1. Reduction in capacity in the Irish market - A significant amount of the capacity in the Irish non-life insurance market is provided by Irish branches of UK companies. Unless an EEA type agreement is concluded between the EU and the UK guaranteeing UK access to the Single Market or unless those companies replace that capacity with an EU-based carrier, then that capacity will be lost to the Irish market. This would result in a less competitive market and higher premium costs. A number of UK headquartered life companies are also active in the Irish market and they will need to look at alternative ways of maintaining their Irish market presence.
  2. Curtailment of insurance opportunities in the UK - Many multi-national insurance groups use Ireland as their base for European wide business. Once the UK exits the EU, those companies will need to reappraise how they write their UK business to see whether their UK activities would need to be authorised in the UK. The same may be faced by insurance intermediaries to the extent that they transact in the UK market.
  3. Reinsurance issues - It is virtually inconceivable that the UK would not achieve equivalence under Solvency II rules and, therefore, the reinsurance and retrocessionaire capacity available in Lloyds and the London market is likely to continue to be available to EU carriers and reinsurers. However, the UK would have to obtain the EU's agreement to arrive at this position.

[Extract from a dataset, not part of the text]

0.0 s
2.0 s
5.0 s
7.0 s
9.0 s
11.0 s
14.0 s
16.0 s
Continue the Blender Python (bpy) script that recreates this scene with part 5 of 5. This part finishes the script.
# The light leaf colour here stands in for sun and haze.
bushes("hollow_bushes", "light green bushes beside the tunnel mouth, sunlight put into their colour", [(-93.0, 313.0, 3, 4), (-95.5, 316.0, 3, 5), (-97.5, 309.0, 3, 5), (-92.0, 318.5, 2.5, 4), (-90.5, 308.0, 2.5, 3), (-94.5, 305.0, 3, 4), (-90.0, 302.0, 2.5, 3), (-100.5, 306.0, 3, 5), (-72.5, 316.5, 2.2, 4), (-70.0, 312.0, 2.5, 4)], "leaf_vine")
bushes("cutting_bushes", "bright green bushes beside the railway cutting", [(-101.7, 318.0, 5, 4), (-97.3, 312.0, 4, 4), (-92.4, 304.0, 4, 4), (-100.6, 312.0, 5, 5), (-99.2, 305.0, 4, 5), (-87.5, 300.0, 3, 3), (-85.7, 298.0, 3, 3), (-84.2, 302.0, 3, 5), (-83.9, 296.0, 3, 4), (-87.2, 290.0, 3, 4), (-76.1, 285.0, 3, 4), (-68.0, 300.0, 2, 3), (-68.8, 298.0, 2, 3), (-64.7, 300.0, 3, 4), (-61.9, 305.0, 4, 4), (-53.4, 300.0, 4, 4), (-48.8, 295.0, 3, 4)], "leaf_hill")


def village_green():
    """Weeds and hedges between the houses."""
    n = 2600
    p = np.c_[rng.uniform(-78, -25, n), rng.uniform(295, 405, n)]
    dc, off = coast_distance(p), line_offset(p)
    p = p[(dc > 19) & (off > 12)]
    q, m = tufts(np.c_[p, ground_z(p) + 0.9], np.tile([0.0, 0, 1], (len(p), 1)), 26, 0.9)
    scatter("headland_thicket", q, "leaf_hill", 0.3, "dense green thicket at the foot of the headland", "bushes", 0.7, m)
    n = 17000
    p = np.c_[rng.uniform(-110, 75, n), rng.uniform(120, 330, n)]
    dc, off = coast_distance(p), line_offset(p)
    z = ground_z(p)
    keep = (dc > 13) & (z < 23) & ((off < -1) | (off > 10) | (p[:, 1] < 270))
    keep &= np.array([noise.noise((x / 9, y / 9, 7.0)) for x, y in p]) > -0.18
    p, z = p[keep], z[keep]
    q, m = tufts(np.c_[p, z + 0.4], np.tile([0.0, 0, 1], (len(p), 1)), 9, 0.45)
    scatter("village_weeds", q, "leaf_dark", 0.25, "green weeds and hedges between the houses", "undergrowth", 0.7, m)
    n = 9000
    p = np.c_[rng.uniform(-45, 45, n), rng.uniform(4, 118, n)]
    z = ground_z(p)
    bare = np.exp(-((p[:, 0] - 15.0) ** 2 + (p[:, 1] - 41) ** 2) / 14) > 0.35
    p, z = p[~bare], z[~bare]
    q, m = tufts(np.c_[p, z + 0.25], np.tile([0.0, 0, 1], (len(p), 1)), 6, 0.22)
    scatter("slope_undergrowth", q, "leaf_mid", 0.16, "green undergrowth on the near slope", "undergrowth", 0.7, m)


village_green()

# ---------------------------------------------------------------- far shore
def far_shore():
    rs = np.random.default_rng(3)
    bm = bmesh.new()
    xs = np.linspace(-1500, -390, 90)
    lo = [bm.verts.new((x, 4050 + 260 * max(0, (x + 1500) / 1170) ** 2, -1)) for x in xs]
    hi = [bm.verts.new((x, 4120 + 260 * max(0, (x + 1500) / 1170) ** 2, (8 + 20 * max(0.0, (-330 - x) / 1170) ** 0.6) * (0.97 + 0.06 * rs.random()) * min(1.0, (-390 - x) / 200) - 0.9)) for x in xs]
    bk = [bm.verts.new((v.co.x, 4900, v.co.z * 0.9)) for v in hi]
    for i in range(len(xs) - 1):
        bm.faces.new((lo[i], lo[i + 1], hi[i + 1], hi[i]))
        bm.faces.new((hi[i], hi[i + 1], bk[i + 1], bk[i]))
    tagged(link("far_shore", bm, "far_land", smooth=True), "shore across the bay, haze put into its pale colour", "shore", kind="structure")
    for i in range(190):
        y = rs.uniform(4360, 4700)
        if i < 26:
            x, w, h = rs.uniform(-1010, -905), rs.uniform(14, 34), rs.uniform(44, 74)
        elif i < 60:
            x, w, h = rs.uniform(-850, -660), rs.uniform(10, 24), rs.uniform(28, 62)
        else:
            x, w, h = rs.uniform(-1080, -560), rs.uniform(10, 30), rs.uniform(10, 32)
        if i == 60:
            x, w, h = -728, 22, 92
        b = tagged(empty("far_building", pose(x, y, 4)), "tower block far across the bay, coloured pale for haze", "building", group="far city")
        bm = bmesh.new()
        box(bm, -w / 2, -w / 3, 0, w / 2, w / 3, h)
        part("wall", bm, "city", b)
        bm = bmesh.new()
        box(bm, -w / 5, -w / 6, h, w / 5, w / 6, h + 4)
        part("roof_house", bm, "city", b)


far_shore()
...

  4. Increased volatility - It is likely that UK and EU markets will become increasingly volatile which will pose challenges for (re)insurers across Europe in terms of their capital position, investment portfolio and liquidity.
  5. Other issues - Many of the other issues raised elsewhere in this briefing (e.g. in relation to taxation, data protection, capital markets, litigation, employment and pensions and competition) will apply equally to the European (re)insurance industry.